On the positive side, we can tell that we might be on to something because it is making Prime Minister Stephen Harper nervous. And when Harper gets nervous, he deals with it by inventing new chapters of our constitution off the top of his head. This time: "losers don't get to form coalitions," the Prime Minister declared in Britain last week.
What Harper means by this is that in his latest self-serving interpretation of our constitution, only the party with the most seats after an election has the right to consider working with other parties in Parliament.
This being the Prime Minister's view, it is his duty to inform his good friend and soul mate Israeli Prime Minister and loser Benjamin Netanyahu that he heads an illegitimate and undemocratic government, and must immediately resign and hand over the reins to winner Tzipi Livni and the winning Kadima party, . Winner Ms. Livni and her winner party received 28% of the vote and 28 seats in the most recent Israeli election as compared to loser Netayahu and the loser Likud party, who only received 27% and 27 seats.
As the next step in his global democratic mission, Harper must then fly over to Prague to tell loser Petr Necas, leader of the loser conservative party in that country, that he must refuse the request of the President to form a coalition government (a very interesting situation over there right now ).
After all, the winner Social Democrats won the election with 22 per cent of the vote. The loser conservatives ("Civic Democratic Party") got only 20 per cent. Notwithstanding the illegitimate views of the President of the Czech Republic, loser Necas therefore must step aside for the winning Jiří Paroubek, who must unresign and would likely govern in coalition with former communists. That is mandatory and there is no alternative, according to Harper.
Perhaps Harper could provide Necas with some funding to take the Czech President to court for improperly asking Necas to form a government - something Harper was apparently considering doing to Canada's Governor-General had she not most unfortunately and regrettably bowed before him a year and a half ago.
But Harper is not done yet. His next stop must be Australia, to inform his other good friend and soul mate loser conservative Michael Howard that he owes the people of Australia a craven apology for having governed that country, illegitimately and against the constitution. After all, loser Howard took power in 1998 with only 34 per cent of the vote, well behind the winning Australian Labour party with 40 per cent. Loser Howard took power in coalition with the also-losing National Party of Australia, who won only 5.29 per cent of the vote.
(Much of this has been rather wittily discussed over at www.rabble.ca/babble, if you'd like more of it.)
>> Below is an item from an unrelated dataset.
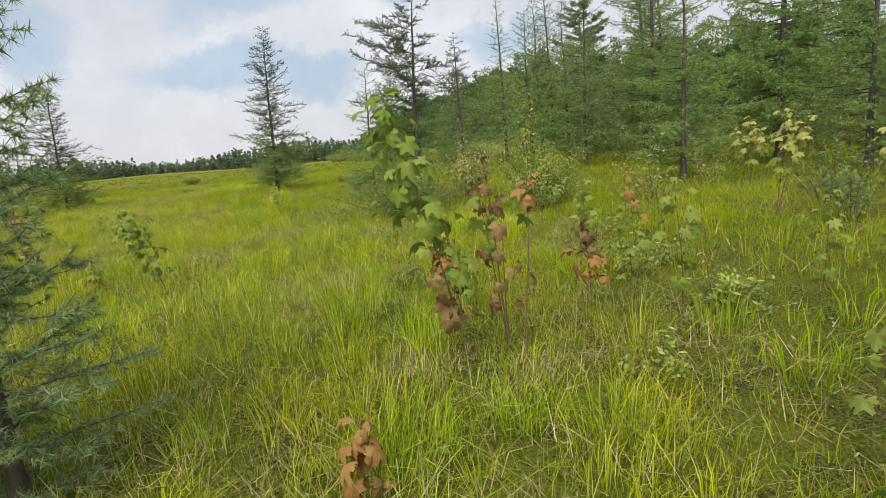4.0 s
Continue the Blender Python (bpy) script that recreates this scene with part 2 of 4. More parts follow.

Let's put the point directly. Prime Minister Harper's latest comment on the constitutional and democratic rules of the game doesn't hold up to a moment's scrutiny. It is another piece of nonsense - like much of what he has had to say on this topic. The truth of it is that Harper does not like talk about coalitions because he has no friends in the House of Commons, and is therefore not in a position to form one.
That is a permanent vulnerability. The issue is whether his opponents will have the collective wit to exploit it.
How is that working out so far?
New Democratic Leader Jack Layton seems clear that he is not going to close any doors, and is open to any option that might work.
Ignatieff on Sunday reversed his apparent position, halfway. Last week his office issued talking points saying he wasn't interested in the topic. Now he is. "Co-operation between parties to produce political and electoral stability is not illegitimate. It's never been illegitimate, it's part of our system," he told Canadian Press. "But the right way to do it is to run your flag up, (opposing parties) run their flag up, you fight like crazy, you put your choices clearly to the Canadian people, they make their choices and then you play the cards that voters deal you." Canadian press goes on: Ignatieff insisted he still believes the Liberals can win the next election. But should no party win a majority and the numbers make it feasible for a Liberal-led coalition to provide "progressive, stable, compassionate, good government," Ignatieff said he'd "make it work for Canadians."
With a little help from Chrétien and Romanow, progress is being made. Pity he didn't see it that way last winter.